A security official in Dhuluiyah, about 30 kilometres (20 miles) south of the site of the attack, said tribal fighters from his town tried to assist the security forces.

"They were stuck on the road because of security restrictions... but when they reached the area, they saw destroyed military vehicles and bodies of security forces completely charred," he said.

The jihadists no longer have fixed positions in populated areas in the region but there is an unknown number of militants holed up in the Hamreen mountains, a range that cuts across the provinces of Diyala and Salaheddin.

Iraqi security forces are battling IS further north as part of shaping operations for a broad offensive against Mosul, a large northern city which is the jihadists' last major urban stronghold in Iraq.

Syrian rebels supported by Turkish and coalition air strikes pushed further west into areas held by Islamic State in northern Syria as Ankara and its allies step up a campaign to rout the jihadists from the border area.

Turkish strikes destroyed three buildings used by IS around the villages of Kunduriyah and Arab Izzah, about 30 kilometres (18 miles) west of the border town of Jarabulus, the army said in a statement.

The pro-Ankara rebels took Jarabulus from IS last week on the first day of an unprecedented Turkish offensive aimed both at IS and a US-backed Kurdish militia that had been leading the fight against the jihadists.

In the last few days the rebels have been moving quickly to clear the jihadists from the last stretch of the border under their control, backed by Turkish artillery and Turkish and coalition air strikes.

The army said the area around Kunduriyah was now controlled by the opposition rebels.

An AFP photographer at the border said Turkish-led forces were undertaking operations near the town of Al-Rai, about 20 kilometres further west.

On Thursday, Pentagon spokesman Captain Jeff Davis estimated IS only retained control of about 25 kilometers of the border, east of Al-Rai.

Turkey sent tanks and troops into Syria on August 24 to both combat IS -- which has been blamed for a string of suicide attacks inside Turkey -- and halt the westward advance of the Kurdish People's Protection Militia (YPG).

Turkey sees the YPG as a terror offshoot of the Kurdistan Workers Party (PKK) waging a bloody three-decade insurgency on its soil.

The Turkey-Kurdish fight is yet another complication in Syria's tangled civil war, with both Turkey and the US seeking to retake territory from IS jihadists by supporting different proxy groups.

Washington, which backs the YPG, on Monday expressed alarm at Turkey's bombardments of the group and called on its two allies to remain focused on fighting IS.

- Kurdish protesters teargassed -

Ankara has said the YPG will remain a target unless it returns east of the Euphrates river into the two cantons under Kurdish control.

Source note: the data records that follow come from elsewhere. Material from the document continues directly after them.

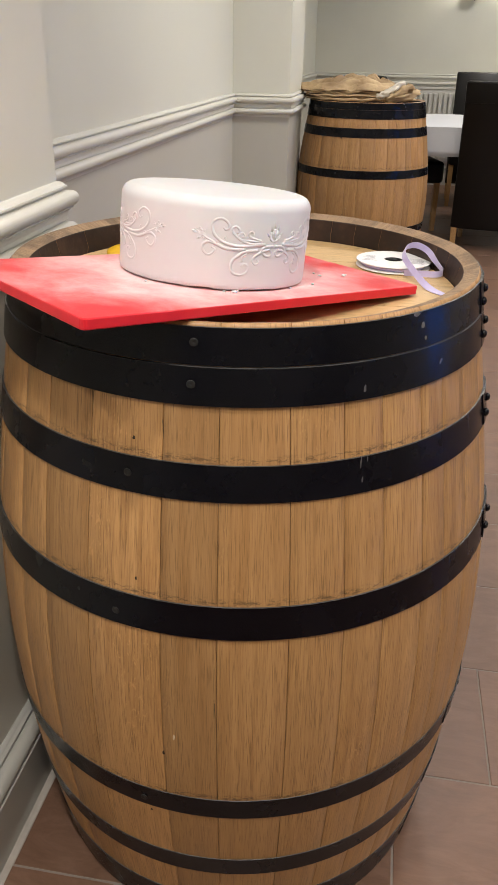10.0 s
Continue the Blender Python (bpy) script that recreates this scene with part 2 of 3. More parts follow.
# ---- the room ----
PX, RX = -0.37, -0.632           # face of the piers, face of the recessed wall
PX2, RX2 = -0.348, -0.647         # the second pier and the wall past it
P1A, P1B, P2A, P2B = -0.30, 0.253, 3.13, 3.66
FAR, RIGHT, BACK = 7.3, 4.4, -4.2
DADO = 0.94                      # the dado's darker tone starts behind the rail


def two_tone(name, x0, y0, x1, y1, label):
    wall_box(name + "_upper", x0, y0, DADO, x1, y1, CEILING, PAINT_UPPER, label + " above the dado rail")
    wall_box(name + "_dado", x0, y0, 0, x1, y1, DADO, PAINT_DADO_DIM, label + " below the dado rail")


two_tone("wall_west", RX - 0.2, BACK, RX, P2B, "smooth painted recessed wall")
two_tone("wall_west_far", RX - 0.2, P2B, RX2, FAR, "painted recessed wall past the second pier")
two_tone("wall_pier_1", RX, P1A, PX, P1B, "painted wall pier")
two_tone("wall_pier_2", RX, P2A, PX2, P2B, "painted wall pier")
wall_box("wall_north", RX - 0.2, FAR, 0, RIGHT + 0.2, FAR + 0.2, CEILING, PAINT_FAR, "plain painted end wall of the dining room")
wall_box("wall_south", RX - 0.2, BACK - 0.2, 0, RIGHT + 0.2, BACK, CEILING, PAINT_FAR, "plain painted wall behind")
wall_box("ceiling", RX - 0.2, BACK - 0.2, CEILING, RIGHT + 0.2, FAR + 0.2, CEILING + 0.15, CEIL, "plain white painted ceiling")
# window wall: piers and panels round two openings
WIN = [(0.45, 1.48), (3.75, 4.15)]
WZ0, WZ1 = 0.15, 2.1
ys = [BACK] + [v for w in WIN for v in w] + [FAR]
for i in range(0, len(ys), 2):
    wall_box("wall_east", RIGHT, ys[i], 0, RIGHT + 0.2, ys[i + 1], CEILING, PAINT_FAR, "plain painted window wall")
for a, b in WIN:
    wall_box("wall_east_sill", RIGHT, a, 0, RIGHT + 0.2, b, WZ0, PAINT_FAR, "plain painted wall below a window")
    wall_box("wall_east_lintel", RIGHT, a, WZ1, RIGHT + 0.2, b, CEILING, PAINT_FAR, "plain painted wall over a window")



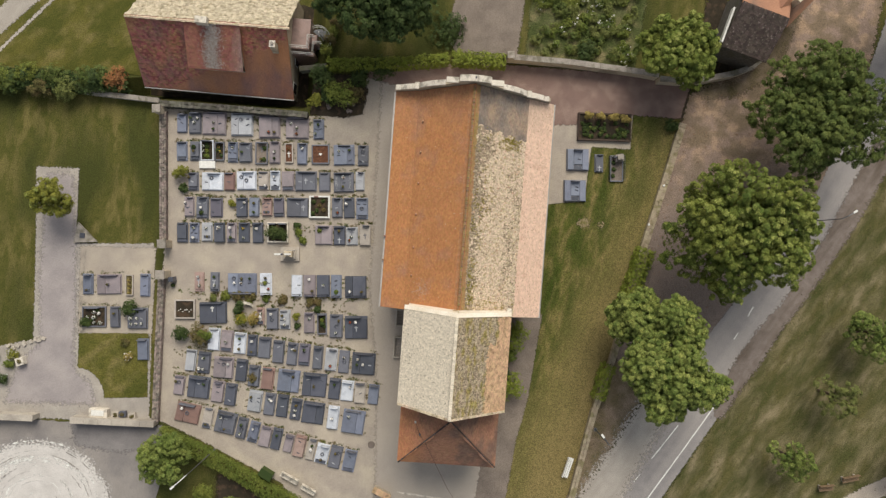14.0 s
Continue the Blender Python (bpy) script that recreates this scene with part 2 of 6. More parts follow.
TARMAC_DARK = surf("grey_violet_tarmac", (0.33, 0.299, 0.295), (0.283, 0.255, 0.255), 0.7, 0.9, 0.4, 26, c=(0.389, 0.351, 0.339), c_scale=0.5, c_amount=0.4, soft=0.15)
TARMAC_WALL = surf("dark_yard_tarmac", (0.2, 0.187, 0.187), (0.165, 0.155, 0.157), 0.7, 0.9, 0.4, 26, c=(0.25, 0.235, 0.23), c_scale=0.5, c_amount=0.4, soft=0.15)
BARE = surf("bare_tan_earth", (0.27, 0.215, 0.14), (0.2, 0.165, 0.085), 3.0, 0.95, 0.8, 18, c=(0.13, 0.12, 0.04), c_scale=3.0, c_amount=0.4, soft=0.12, grit=0.5)
SHOULDER = surf("brown_dusty_shoulder", (0.23, 0.195, 0.175), (0.17, 0.14, 0.122), 1.6, 0.95, 0.5, 22, c=(0.12, 0.095, 0.075), c_scale=1.2, c_amount=0.35, soft=0.15, run=(58, 5.0))
DUST = surf("pale_road_dust", (0.46, 0.42, 0.375), (0.39, 0.355, 0.315), 1.2, 0.95, 0.5, 25, c=(0.32, 0.29, 0.255), c_scale=0.9, c_amount=0.35, soft=0.2, run=(58, 4.0))
PATH_DARK = surf("trodden_brown_path", (0.21, 0.175, 0.15), (0.17, 0.142, 0.12), 0.9, 0.95, 0.6, 22, c=(0.25, 0.21, 0.175), c_scale=0.6, c_amount=0.35, grit=0.4, soft=0.15)
DARK_WOOD = surf("blackened_timber", (0.055, 0.042, 0.034), (0.08, 0.06, 0.048), 5, 0.9, 0.4, 40, each=0.2)
CAP_GREY = surf("dull_grey_coping", (0.34, 0.31, 0.275), (0.26, 0.235, 0.205), 3, 0.9, 0.4, 25, each=0.12, c=(0.18, 0.165, 0.13), c_scale=1.6, c_amount=0.4)
RED_TARMAC = surf("reddish_worn_tarmac", (0.225, 0.152, 0.131), (0.19, 0.131, 0.114), 0.6, 0.9, 0.5, 22, c=(0.27, 0.195, 0.165), c_scale=0.8, c_amount=0.4, grit=0.45, soft=0.1)
DIRT = surf("leafy_brown_dirt", (0.3, 0.222, 0.178), (0.225, 0.168, 0.137), 1.2, 0.95, 0.9, 26, c=(0.4, 0.285, 0.195), c_scale=0.9, c_amount=0.42, grit=0.65, soft=0.09, d=(0.19, 0.145, 0.1), d_scale=0.6, d_amount=0.48, fade=(0, -1, -9.5, -3.5, (0.23, 0.182, 0.155)))
MOSSY_DIRT = surf("dull_mossy_dirt", (0.19, 0.145, 0.1), (0.12, 0.102, 0.05), 1.3, 0.95, 0.9, 24, c=(0.25, 0.19, 0.14), c_scale=0.9, c_amount=0.42, grit=0.6, soft=0.12)
RED_SOIL = surf("reddish_leaf_soil", (0.14, 0.065, 0.04), (0.09, 0.045, 0.03), 9, 0.95, 0.9, 24, c=(0.2, 0.1, 0.06), c_scale=7, c_amount=0.3, grit=0.6)
WORN = surf("bleached_worn_tarmac", (0.56, 0.535, 0.51), (0.46, 0.44, 0.42), 1.2, 0.9, 0.3, 25, c=(0.63, 0.605, 0.58), c_scale=0.7, c_amount=0.4, soft=0.2)
WALL_DARK = surf("dark_mossy_rubble", (0.15, 0.142, 0.122), (0.1, 0.095, 0.08), 4, 0.95, 0.6, 25, island=0.35, each=0.35, c=(0.11, 0.107, 0.08), c_scale=1.6, c_amount=0.4)
FLECK = surf("brown_fleck", (0.34, 0.2, 0.12), (0.24, 0.145, 0.09), 8, 0.9, 0.2, 30, island=0.3)
# Near-black bed soil; also stands in for shade beside the house and barn.
SOIL_SHADE = surf("dark_garden_soil", (0.046, 0.037, 0.026), (0.032, 0.027, 0.019), 3, 0.95, 0.9, 20, c=(0.075, 0.052, 0.035), c_scale=2, c_amount=0.35)
CONCRETE = surf("pale_concrete", (0.46, 0.42, 0.36), (0.4, 0.36, 0.31), 1, 0.9, 0.3, 20, each=0.05, c=(0.33, 0.3, 0.26), c_scale=0.7, c_amount=0.4)
LICHEN = surf("pale_lichen", (0.5, 0.44, 0.4), (0.38, 0.33, 0.3), 6, 0.9, 0.3, 40, island=0.25)
PEBBLE = surf("white_pebbles", (0.6, 0.6, 0.58), (0.35, 0.36, 0.38), 30, 0.8, 0.5, 60, island=0.3)

LEAF = surf("chestnut_leaves", (0.095, 0.132, 0.026), (0.165, 0.19, 0.04), 1.0, 0.6, 0.1, 20, island=0.4, tint=0.25)
LEAF_CHESTNUT = surf("yellowing_chestnut_leaves", (0.092, 0.135, 0.03), (0.2, 0.235, 0.062), 1.0, 0.6, 0.1, 20, island=0.42, tint=0.25)
# Yellower shoot ends, lightened so that they double as highlights on the crowns.
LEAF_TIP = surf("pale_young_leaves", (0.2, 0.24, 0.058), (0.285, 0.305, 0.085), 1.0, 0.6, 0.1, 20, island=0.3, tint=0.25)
LEAF_ORANGE = surf("orange_brown_leaves", (0.3, 0.13, 0.05), (0.22, 0.11, 0.05), 1.5, 0.7, 0.1, 20, island=0.35, tint=0.3)
LEAF_MID = surf("mid_green_leaves", (0.065, 0.095, 0.025), (0.12, 0.145, 0.038), 1.0, 0.6, 0.1, 20, island=0.4, tint=0.25)
LEAF_PALE = surf("pale_dusty_leaves", (0.15, 0.165, 0.05), (0.12, 0.14, 0.04), 1.2, 0.6, 0.1, 20, island=0.35, tint=0.3)
LEAF_LIGHT = surf("light_green_leaves", (0.08, 0.118, 0.024), (0.165, 0.183, 0.038), 0.5, 0.6, 0.1, 20, island=0.4, tint=0.3)
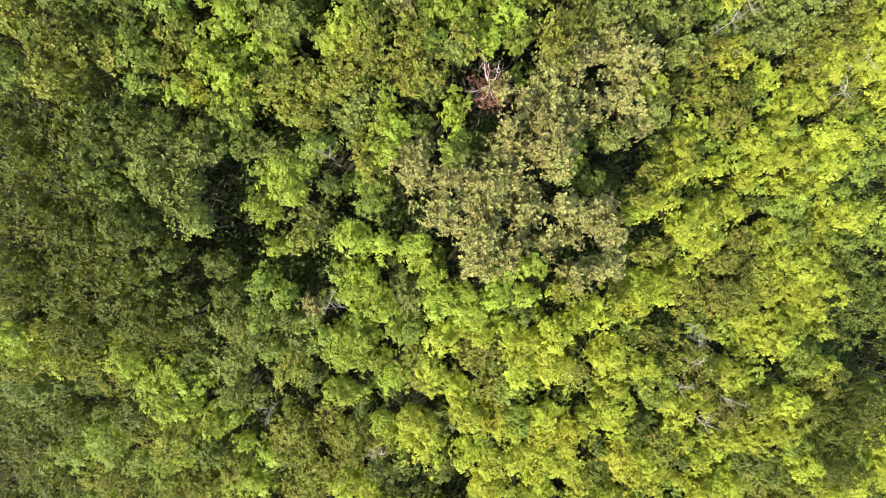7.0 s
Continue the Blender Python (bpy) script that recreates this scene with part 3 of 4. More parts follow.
fresh(-9.2, 37.5, 1.6, -1.3)
fresh(-7.7, 36.5, 1.4, -1.2)
fresh(-5.1, 40.4, 1.4, 0.3)
fresh(-4.1, 38.9, 1.2, 0.4)
fresh(-3.1, 37.0, 1.8, 0.4)
fresh(-2.1, 38.4, 2.1, 1.2)
fresh(-0.0, 36.9, 1.8, 1.6)
fresh(1.3, 38.4, 1.5, 2.3)
fresh(2.8, 39.3, 1.3, 2.7)
fresh(4.3, 39.8, 1.3, 2.8)
fresh(4.9, 38.4, 1.3, 2.7)
fresh(-17.6, 44.9, 1.5, -1.0)
fresh(-17.0, 42.3, 1.0, -1.1)
fresh(-16.5, 47.6, 1.5, -1.2)
fresh(-15.5, 46.5, 1.3, -1.3)
fresh(-11.3, 44.1, 1.0, -1.1)
fresh(-9.8, 43.5, 1.7, -0.9)
fresh(-8.4, 42.8, 1.2, -0.6)
fresh(-5.5, 42.2, 1.5, 0.4)
fresh(-4.3, 42.7, 1.1, 0.9)
fresh(-22.2, 53.4, 1.0, -0.8)
fresh(-18.0, 54.0, 1.7, -1.6)
fresh(-15.9, 48.8, 1.3, -1.4)
fresh(-14.2, 48.5, 1.3, -1.4)
fresh(-7.7, 50.1, 1.3, -0.3)
fresh(-7.2, 52.5, 1.5, -0.3)
fresh(-5.8, 51.7, 1.2, 0.1)
fresh(-1.6, 52.6, 1.4, 0.8)
fresh(-0.9, 51.4, 1.0, 1.1)
fresh(-21.0, 56.0, 1.4, -1.3)
fresh(-20.2, 56.8, 1.3, -1.5)
fresh(-20.0, 58.9, 1.2, -1.5)
fresh(-19.5, 55.2, 1.4, -1.5)
fresh(-18.8, 59.3, 1.2, -1.7)
fresh(-18.2, 56.5, 1.5, -1.7)
fresh(-17.3, 57.8, 1.4, -1.8)
fresh(-14.9, 57.3, 1.0, -1.9)
fresh(-11.8, 57.9, 1.4, -1.7)
fresh(-10.8, 59.2, 1.7, -1.5)
fresh(-9.5, 59.6, 1.5, -1.3)
fresh(0.5, 58.3, 1.0, 0.2)
fresh(1.0, 59.7, 1.4, 0.1)
fresh(-20.5, 62.0, 1.3, -1.3)
fresh(-17.8, 62.3, 1.4, -1.5)
fresh(-11.3, 65.3, 1.0, -1.0)
fresh(-10.2, 62.6, 1.2, -1.2)
fresh(-10.1, 64.2, 1.1, -1.1)
fresh(-8.5, 62.6, 1.4, -1.0)
fresh(-3.1, 62.3, 1.3, -0.5)
fresh(-2.2, 61.0, 1.5, -0.4)
fresh(-1.2, 62.9, 1.4, -0.4)
fresh(-0.8, 60.2, 1.5, -0.2)
fresh(2.2, 64.6, 1.2, -0.3)
fresh(2.5, 60.8, 1.5, 0.1)
fresh(7.2, 65.5, 1.6, 0.1)
fresh(-10.4, 66.5, 1.4, -0.7)
fresh(-2.4, 66.9, 1.4, -0.5)
fresh(-0.7, 70.6, 1.5, -0.3)
fresh(-0.2, 71.2, 1.5, -0.2)
fresh(3.2, 66.1, 1.5, -0.3)
fresh(4.3, 66.6, 1.6, -0.2)
fresh(32.6, 70.2, 1.3, -0.1)
fresh(15.5, 72.0, 1.7, -0.1)
fresh(19.6, 75.2, 1.8, -0.0)
fresh(21.6, 74.5, 1.8, -0.1)
green(-70.1, -38.0, 2.6, -0.0)
green(-63.0, -39.5, 2.8, -0.0)
green(-59.7, -39.2, 2.8, -0.0)
green(-34.4, -36.5, 2.6, -0.1)
green(21.7, -36.4, 2.6, -0.7)
green(47.3, -36.8, 2.8, 0.0)
green(-53.8, -33.2, 2.1, -0.0)
green(-53.4, -35.3, 1.9, -0.0)
green(-50.2, -30.9, 2.4, -0.1)
green(-45.3, -30.5, 2.3, -0.3)
green(-40.2, -33.0, 2.6, -0.2)
green(-35.4, -31.7, 2.6, -0.2)
green(-21.8, -35.5, 2.5, -0.0)
green(-17.6, -35.3, 2.5, -0.0)
green(-14.9, -32.3, 1.0, -0.0)
green(-13.3, -32.3, 1.0, -0.0)
green(11.2, -34.6, 2.5, -0.2)
green(38.9, -34.0, 2.7, -0.0)
green(40.6, -32.1, 2.7, 0.1)
green(46.3, -30.8, 2.4, 0.1)
green(51.2, -35.2, 2.8, 0.0)
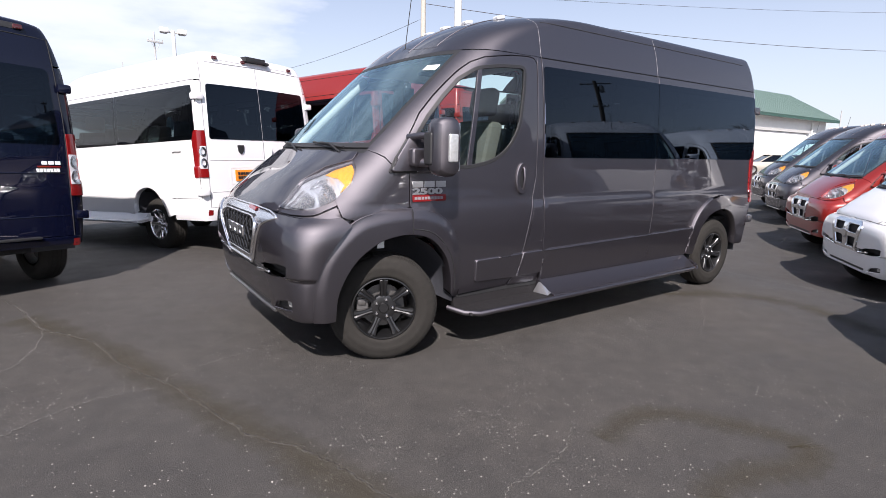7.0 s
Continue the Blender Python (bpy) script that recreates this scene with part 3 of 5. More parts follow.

On Friday, Turkish President Recep Tayyip Erdogan dismissed US claims that the YPG-led Syrian Democratic Forces (SDF) had retreated to the northeast, as demanded.

"Right now, people say they have gone to the east but we say no, they haven't crossed," Erdogan said.

A US defence official in Washington, who requested anonymity, said that any continuing presence by the YPG in the area was "completely insignificant".

Turkey's operation against the YPG has raised tensions with Syrian Kurds in other areas.

On Friday, Turkish security forces fired tear gas and water cannon at stone-throwing protesters in the Syrian border town of Kobane, which Kurdish militia took from IS in 2015 after a lengthy battle.

The demonstrators were protesting the route of a five-kilometre wall being built by the Turks between Kobane and the Turkish town of Suruc.